I am glad to see that Health Reimbursement Accounts (HRAs)
are coming back.
They should never have gone away. They were,
unfortunately, sacrificed to the idiocracy. That crowd would rather have you starve than give you half a loaf.
And henceforce they shall be called Qualified Small Employer Health Insurance Arrangements (QSEHRAs).
They are sorta like the former HRAs, with a couple of twists.
So what are these things?
They are sorta like the former HRAs, with a couple of twists.
So what are these things?
Simple. I used to have one.
My HRA covered all the medical incidentals:
deductibles, co-pays, chiropractor, dental, eyeglasses and so on. One would
submit out-of-pocket medical expenses, and the firm would reimburse. There was
a ceiling, but I do not recall what it was. The ceiling was fairly high, as my
partner had some ongoing medical expenses.
The HRA was a way to help out.
Then they went away.
One now didn’t have “insurance.” One now had “plans.”
The demimondes, of course, decided they could tell you
what had to be in your “plan.”
Take a nun.
No problem: you had to have contraceptives in your
plan.
A 50-year old tax CPA?
No sweat: prenatal care in your plan.
But you don’t need prenatal care.
Stinks to be you.
HRAs were sacrificed to the loudest of the boombots.
You see, an HRA did not “cover” pre-existing conditions. It did
not offer “minimum essential” coverage. It also could not do your laundry or
fix a magnificent BLT on football Sunday, but those latter limitations were not
politically charged.
The HRA did not cover pre-existing. True. It did
however pay for your co-pays, out-of-pocket and deductibles, but not –
technically – your preexisting. It seems covering existing was just not good
enough.
It did not provide minimum essential. True. It was not
insurance. It was there to help out, not to replace or pretend to be insurance.
But it was sweet to have the extra money.
Too bad. HRAs had to go.
People complained. People like my former partner. Or
me, for that matter.
So a compromise was reached. You could have an HRA as long as you matched it with insurance
that met all the necessary check-the-box features we were told to buy.
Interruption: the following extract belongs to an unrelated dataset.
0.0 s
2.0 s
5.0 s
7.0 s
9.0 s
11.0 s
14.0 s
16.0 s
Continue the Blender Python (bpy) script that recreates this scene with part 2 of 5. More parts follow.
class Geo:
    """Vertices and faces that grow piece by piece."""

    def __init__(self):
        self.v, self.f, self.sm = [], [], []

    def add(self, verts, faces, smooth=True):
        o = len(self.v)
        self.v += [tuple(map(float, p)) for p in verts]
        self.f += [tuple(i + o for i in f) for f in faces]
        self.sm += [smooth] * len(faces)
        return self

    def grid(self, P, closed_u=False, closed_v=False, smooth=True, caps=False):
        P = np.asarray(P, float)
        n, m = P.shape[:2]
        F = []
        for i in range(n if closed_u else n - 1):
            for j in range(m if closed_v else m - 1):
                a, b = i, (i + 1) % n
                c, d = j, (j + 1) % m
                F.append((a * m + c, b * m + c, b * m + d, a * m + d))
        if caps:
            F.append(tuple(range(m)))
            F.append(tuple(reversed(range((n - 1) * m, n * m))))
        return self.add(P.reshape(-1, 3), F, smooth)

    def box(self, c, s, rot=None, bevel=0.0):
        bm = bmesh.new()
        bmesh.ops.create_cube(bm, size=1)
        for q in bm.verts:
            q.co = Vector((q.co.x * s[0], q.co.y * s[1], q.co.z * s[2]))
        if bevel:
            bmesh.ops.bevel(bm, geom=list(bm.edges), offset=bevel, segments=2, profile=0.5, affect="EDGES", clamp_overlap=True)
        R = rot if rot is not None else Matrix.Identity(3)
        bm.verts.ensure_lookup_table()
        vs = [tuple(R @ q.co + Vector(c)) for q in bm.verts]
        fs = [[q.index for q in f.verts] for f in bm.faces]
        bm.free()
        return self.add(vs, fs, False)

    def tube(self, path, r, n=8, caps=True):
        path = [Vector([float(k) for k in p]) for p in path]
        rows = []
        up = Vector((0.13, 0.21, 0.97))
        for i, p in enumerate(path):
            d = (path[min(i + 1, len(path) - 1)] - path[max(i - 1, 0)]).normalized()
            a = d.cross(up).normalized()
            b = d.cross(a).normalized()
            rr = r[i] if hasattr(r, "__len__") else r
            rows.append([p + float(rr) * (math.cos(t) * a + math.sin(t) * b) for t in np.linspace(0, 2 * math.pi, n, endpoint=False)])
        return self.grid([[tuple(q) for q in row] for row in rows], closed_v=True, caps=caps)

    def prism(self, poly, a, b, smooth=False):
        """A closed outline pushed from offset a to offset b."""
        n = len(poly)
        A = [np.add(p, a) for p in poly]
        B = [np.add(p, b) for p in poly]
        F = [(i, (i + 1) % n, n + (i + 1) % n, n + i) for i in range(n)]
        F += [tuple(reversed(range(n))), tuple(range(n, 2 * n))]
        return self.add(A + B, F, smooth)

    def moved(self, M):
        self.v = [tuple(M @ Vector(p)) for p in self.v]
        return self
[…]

What if you did not provide health insurance? Perhaps
you were a small company of 8 people, and insurance was not financially
feasible at the moment. Could you offer an HRA (say $2,000) to help out your
employees? Something is better than nothing, right?
Nope.
Well, technically you could.
But there was a fine. Of $100 per day. Per employee.
Let me do the math on this: $100 times 365 days =
$36,500 per year.
Per employee.
There goes that $2,000 you could give your employees.
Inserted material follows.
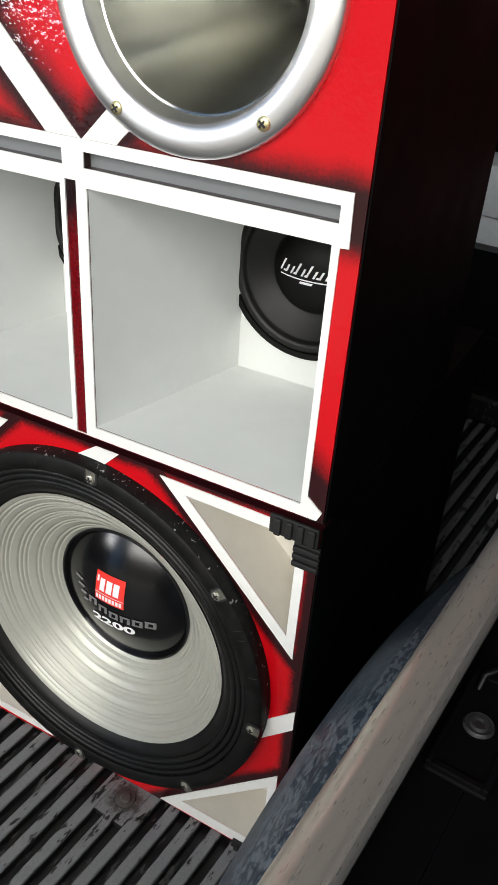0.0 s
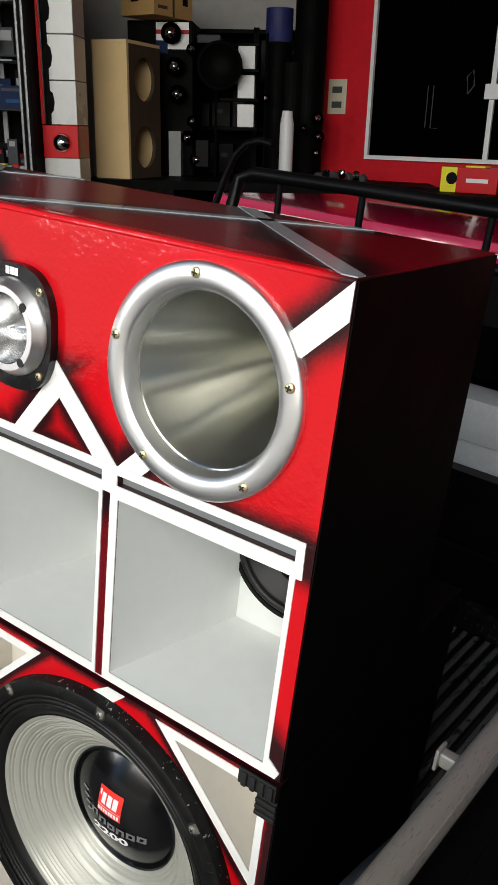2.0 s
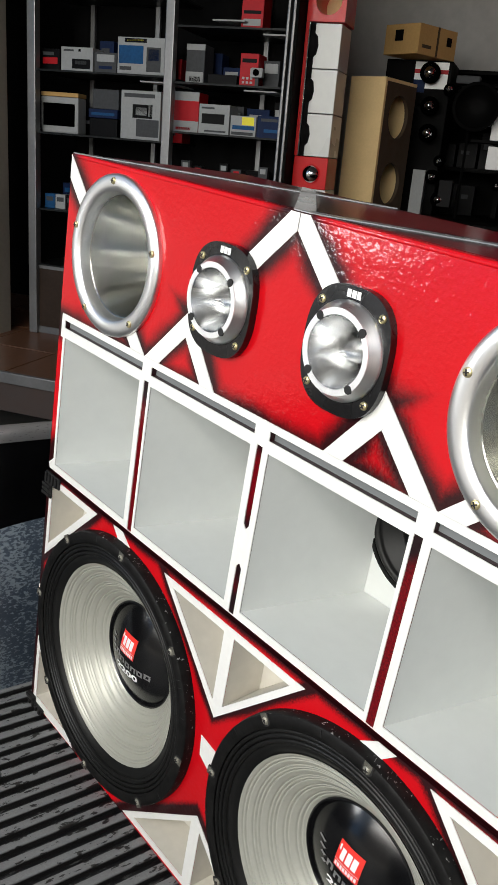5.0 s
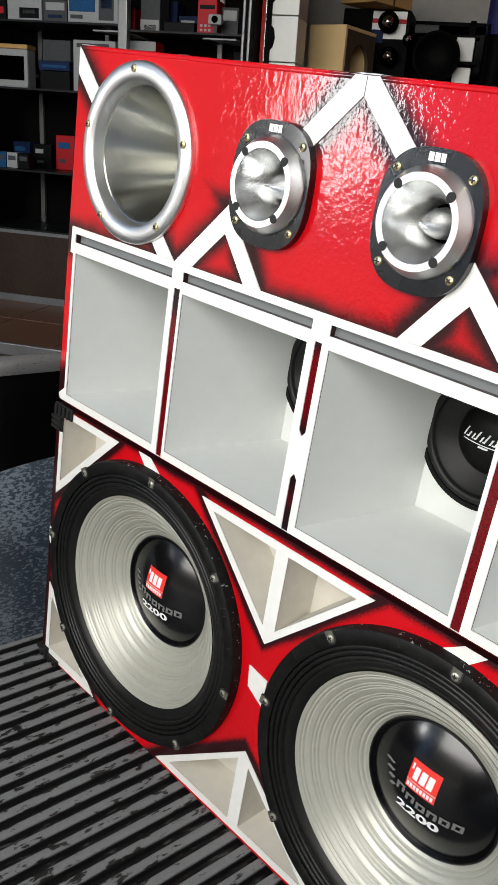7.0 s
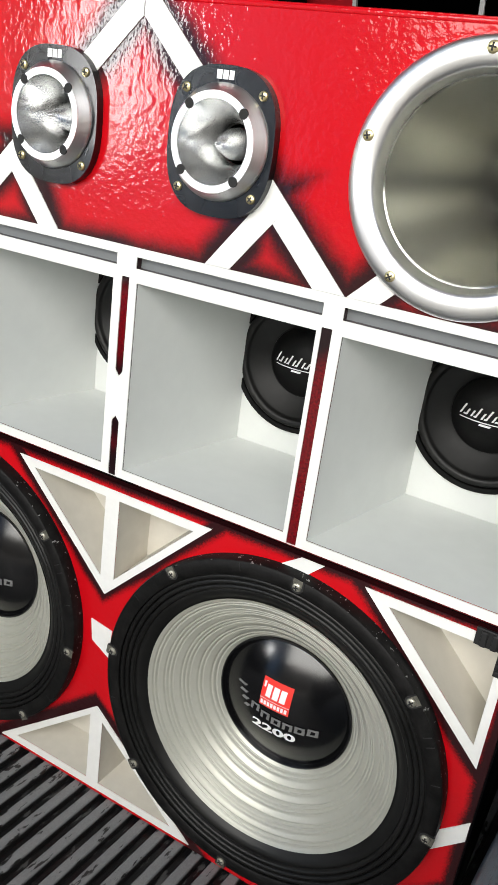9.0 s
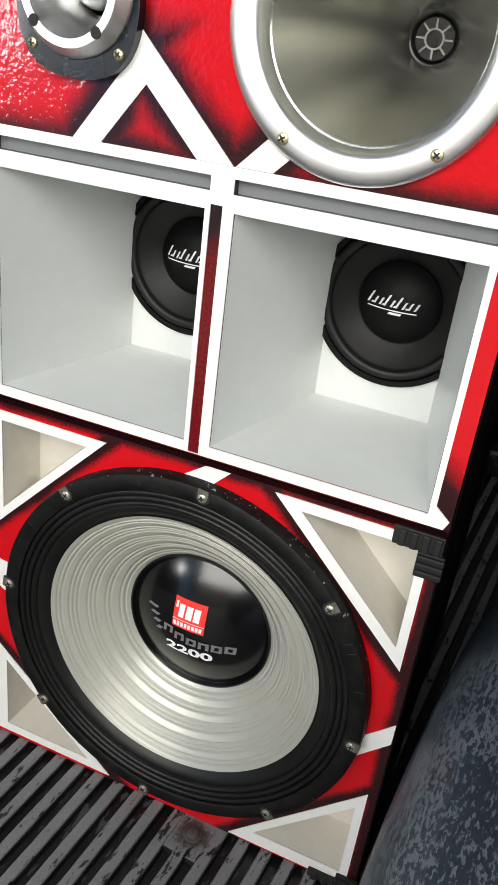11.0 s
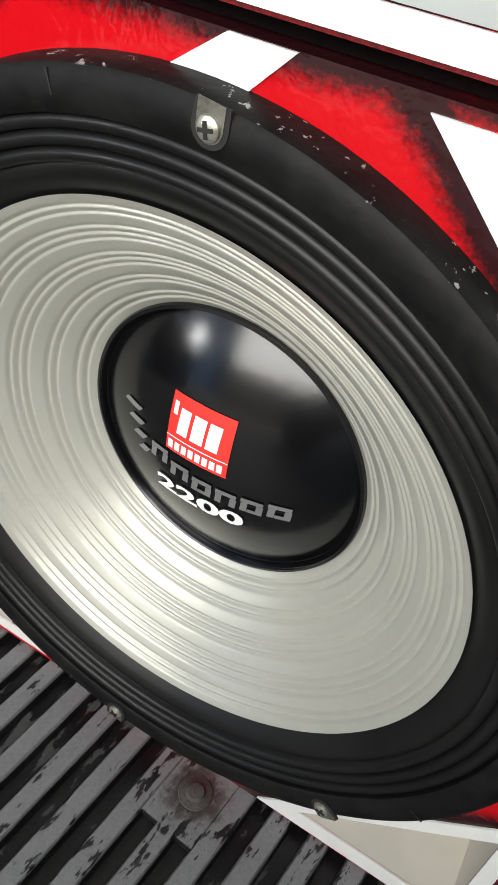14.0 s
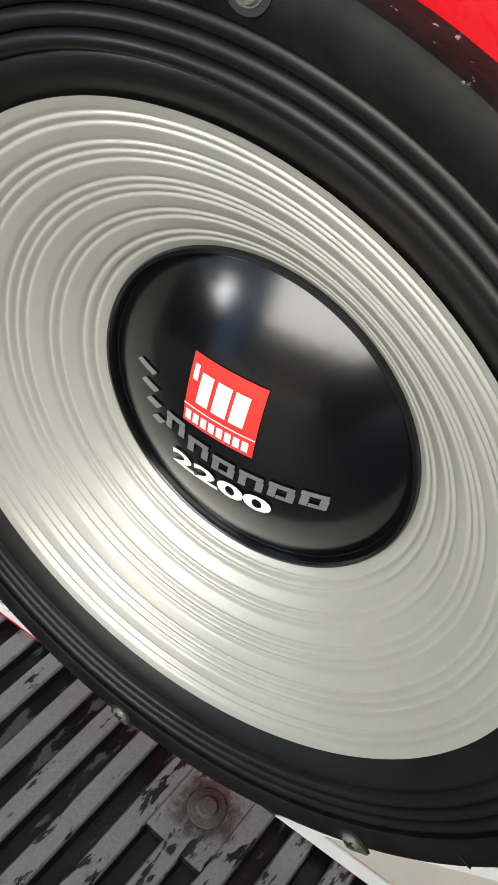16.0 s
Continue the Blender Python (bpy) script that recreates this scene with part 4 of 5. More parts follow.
POST = simple("satin_aluminium_post", (0.20, 0.20, 0.20), 0.4, 0.6, vary=0.15, scale=12)
FRAME_BEIGE = simple("beige_aluminium_frame", (0.40, 0.37, 0.31), 0.45, 0.3, vary=0.12, scale=8)
DARK_BACK = simple("dark_cabinet_back", (0.0025, 0.0025, 0.0025), 0.7, vary=0.5, scale=5, spec=0.05)
SHELF = simple("smoked_shelf", (0.012, 0.014, 0.014), 0.35, vary=0.2, spec=0.12)
# white darkened to suit the dim shelves; WHITE_BRIGHT serves the brighter side
CARD_WHITE_DIM = simple("white_card_dimmed", (0.33, 0.34, 0.34), 0.6, vary=0.12, scale=12, spec=0.15)
WHITE_BRIGHT = simple("bright_white_plastic", (0.80, 0.80, 0.79), 0.4, vary=0.06, scale=12)
CARD_GREY = simple("grey_card", (0.06, 0.063, 0.067), 0.6, vary=0.2, scale=12, spec=0.15)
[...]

To be fair, the government indicated that they would
not enforce these penalties through 2016, but you would have to trust them.
I had this conversation with clients. More than once.
Multiply me by however many tax practitioners across
the nation giving the same advice.
How many people lost their $2,000 because of this insanity?
Fortunately, HRAs are back.
In 2017. Sort of.
They will be available to employers with fewer than 50 full-time-equivalent employees.
All employees with more than three years of service must be eligible to participate.
Employees employed less than 90 days, are under age 25, are part-time or seasonal can be excluded.
Must be funded 100% by the employer.
Salary reductions are not permitted.
There are dollar limitations ($4,950 if employee-only, $10,000 if family/dependent).
There may be a hitch from the employee side:
· The HRA is tax-free as long as the employee has health insurance.
· The HRA is taxable if the employee does not have health insurance.
COMMENT: I suppose an employer will require proof of insurance/non-insurance before writing the first check. This will tell them whether the HRA reimbursement will be taxable to the employee.
· If the employee is on an Exchange, any subsidy will be reduced by the amount reimbursable under the HRA. This is an indirect way of saying that a purpose of the new HRA is to allow small employers to reimburse employees for individual insurance premiums. Prior to 2017, this act was prohibited under ObamaCare.
Not surprisingly, there will be yet-another-code on
the W-2 to report the benefit available under the HRA, but we do not have to
worry about it until next year’s (that is, the 2017) W-2.
And they did away with the $100/employee/day/yada yada yada absurdity.
Hey, progress. Back to the way it used to be.
Hey, progress. Back to the way it used to be.